GOAL OF THE EXERCISE>
Write out each line that follows exactly as it stands, without the pictures.

SUPPLIED DATA>
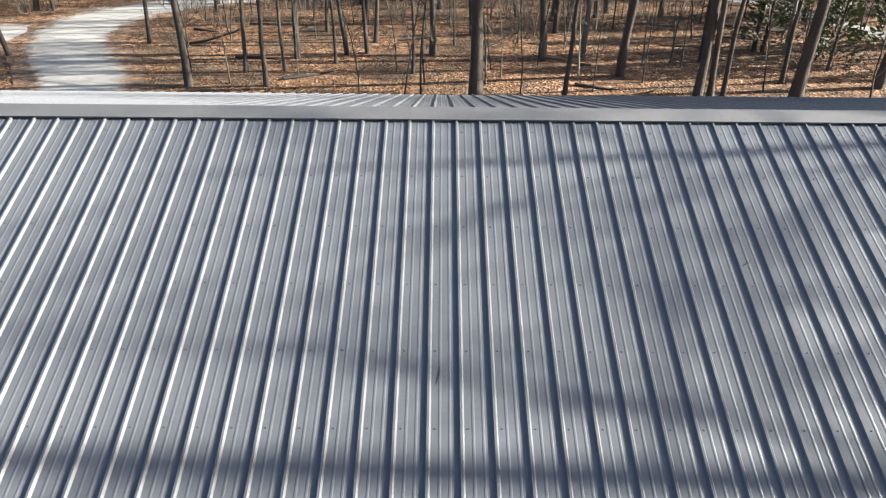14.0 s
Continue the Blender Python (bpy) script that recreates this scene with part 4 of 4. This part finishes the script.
def bent(rng, start, way, length, steps, wander, lift):
    pts, p, d = [start.copy()], start.copy(), way.normalized()
    for _ in range(steps):
        d = (d + Vector((rng.gauss(0, wander), rng.gauss(0, wander), rng.gauss(0, wander) + lift))).normalized()
        p = p + d * (length / steps)
        pts.append(p.copy())
    return pts


def grow(seed, height, radius, low, limbs, spread, fine=True, light=False, wander=0.05, twigs=6):
    """A bare deciduous tree: trunk and limbs in one mesh, branchlets and twigs in another."""
    rng = random.Random(seed)
    wood, crown = Builder(), Builder()
    steps = 12 if fine else 5
    trunk = bent(rng, Vector((0, 0, -0.3)), Vector((rng.gauss(0, 1.2 * wander), rng.gauss(0, 1.2 * wander), 1)), height, steps, wander if fine else 0.07, 0.02)
    tr = [radius * (1.35 if i == 0 else 1.0) * (1 - 0.93 * (i / steps) ** 1.1) for i in range(steps + 1)]
    wood.tube(trunk, tr, 9 if fine else 4)
    for k in range(limbs):
        h = low + (0.97 - low) * ((k + rng.random()) / limbs)
        i = min(int(h * steps), steps - 1)
        t = h * steps - i
        p = trunk[i].lerp(trunk[i + 1], t)
        r0 = (tr[i] * (1 - t) + tr[i + 1] * t)
        a = k * 2.4 + rng.gauss(0, 0.5)
        rise = rng.uniform(0.5, 1.3)
        ln = height * spread * (1.1 - 0.75 * (h - low) / (1 - low)) * rng.uniform(0.6, 1.15)
        way = Vector((math.cos(a), math.sin(a), rise))
        n = 6 if fine else 3
        limb = bent(rng, p, way, ln, n, 0.16, 0.06)
        lr = [max(0.006, r0 * 0.45 * (1 - 0.88 * j / n)) for j in range(n + 1)]
        wood.tube(limb, lr, 5 if fine else 3)
        for b in range(3 if light else 8 if fine else 4):
            j = rng.randint(1, n - 1) if n > 1 else 0
            q = limb[j].lerp(limb[j + 1], rng.random())
            dl = (limb[j + 1] - limb[j]).normalized()
            w2 = dl + Vector((rng.gauss(0, 0.6), rng.gauss(0, 0.6), rng.uniform(-0.1, 0.6)))
            l2 = ln * rng.uniform(0.25, 0.5)
            m = 4 if fine else 2
            br = bent(rng, q, w2, l2, 1 if light else m, 0.22, 0.05)
            if light:
                crown.blade(br[0], br[1], 0.014)
                for _ in range(twigs):
                    w3 = (br[1] - br[0]).normalized() + Vector((rng.gauss(0, 0.7), rng.gauss(0, 0.7), rng.uniform(-0.2, 0.6)))
                    tip = br[0].lerp(br[1], rng.uniform(0.3, 1.0))
                    crown.blade(tip, tip + w3.normalized() * l2 * rng.uniform(0.3, 0.9), 0.009)
                continue
            crown.tube(br, [max(0.004, lr[j] * 0.5 * (1 - 0.85 * c / m)) for c in range(m + 1)], 4 if fine else 3)
            for _ in range(6 if fine else twigs):
                c = rng.randint(1, m)
                w3 = (br[c] - br[c - 1]).normalized() + Vector((rng.gauss(0, 0.7), rng.gauss(0, 0.7), rng.uniform(-0.2, 0.6)))
                if not fine:
                    crown.blade(br[c], br[c] + w3.normalized() * l2 * rng.uniform(0.35, 0.95), 0.010)
                    continue
                tw = bent(rng, br[c].copy(), w3, l2 * rng.uniform(0.3, 0.7), 2, 0.25, 0.04)
                crown.tube(tw, [0.007, 0.005, 0.0025], 3)
    return wood, crown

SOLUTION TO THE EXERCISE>
14.0 s
Continue the Blender Python (bpy) script that recreates this scene with part 4 of 4. This part finishes the script.
def bent(rng, start, way, length, steps, wander, lift):
    pts, p, d = [start.copy()], start.copy(), way.normalized()
    for _ in range(steps):
        d = (d + Vector((rng.gauss(0, wander), rng.gauss(0, wander), rng.gauss(0, wander) + lift))).normalized()
        p = p + d * (length / steps)
        pts.append(p.copy())
    return pts


def grow(seed, height, radius, low, limbs, spread, fine=True, light=False, wander=0.05, twigs=6):
    """A bare deciduous tree: trunk and limbs in one mesh, branchlets and twigs in another."""
    rng = random.Random(seed)
    wood, crown = Builder(), Builder()
    steps = 12 if fine else 5
    trunk = bent(rng, Vector((0, 0, -0.3)), Vector((rng.gauss(0, 1.2 * wander), rng.gauss(0, 1.2 * wander), 1)), height, steps, wander if fine else 0.07, 0.02)
    tr = [radius * (1.35 if i == 0 else 1.0) * (1 - 0.93 * (i / steps) ** 1.1) for i in range(steps + 1)]
    wood.tube(trunk, tr, 9 if fine else 4)
    for k in range(limbs):
        h = low + (0.97 - low) * ((k + rng.random()) / limbs)
        i = min(int(h * steps), steps - 1)
        t = h * steps - i
        p = trunk[i].lerp(trunk[i + 1], t)
        r0 = (tr[i] * (1 - t) + tr[i + 1] * t)
        a = k * 2.4 + rng.gauss(0, 0.5)
        rise = rng.uniform(0.5, 1.3)
        ln = height * spread * (1.1 - 0.75 * (h - low) / (1 - low)) * rng.uniform(0.6, 1.15)
        way = Vector((math.cos(a), math.sin(a), rise))
        n = 6 if fine else 3
        limb = bent(rng, p, way, ln, n, 0.16, 0.06)
        lr = [max(0.006, r0 * 0.45 * (1 - 0.88 * j / n)) for j in range(n + 1)]
        wood.tube(limb, lr, 5 if fine else 3)
        for b in range(3 if light else 8 if fine else 4):
            j = rng.randint(1, n - 1) if n > 1 else 0
            q = limb[j].lerp(limb[j + 1], rng.random())
            dl = (limb[j + 1] - limb[j]).normalized()
            w2 = dl + Vector((rng.gauss(0, 0.6), rng.gauss(0, 0.6), rng.uniform(-0.1, 0.6)))
            l2 = ln * rng.uniform(0.25, 0.5)
            m = 4 if fine else 2
            br = bent(rng, q, w2, l2, 1 if light else m, 0.22, 0.05)
            if light:
                crown.blade(br[0], br[1], 0.014)
                for _ in range(twigs):
                    w3 = (br[1] - br[0]).normalized() + Vector((rng.gauss(0, 0.7), rng.gauss(0, 0.7), rng.uniform(-0.2, 0.6)))
                    tip = br[0].lerp(br[1], rng.uniform(0.3, 1.0))
                    crown.blade(tip, tip + w3.normalized() * l2 * rng.uniform(0.3, 0.9), 0.009)
                continue
            crown.tube(br, [max(0.004, lr[j] * 0.5 * (1 - 0.85 * c / m)) for c in range(m + 1)], 4 if fine else 3)
            for _ in range(6 if fine else twigs):
                c = rng.randint(1, m)
                w3 = (br[c] - br[c - 1]).normalized() + Vector((rng.gauss(0, 0.7), rng.gauss(0, 0.7), rng.uniform(-0.2, 0.6)))
                if not fine:
                    crown.blade(br[c], br[c] + w3.normalized() * l2 * rng.uniform(0.35, 0.95), 0.010)
                    continue
                tw = bent(rng, br[c].copy(), w3, l2 * rng.uniform(0.3, 0.7), 2, 0.25, 0.04)
                crown.tube(tw, [0.007, 0.005, 0.0025], 3)
    return wood, crown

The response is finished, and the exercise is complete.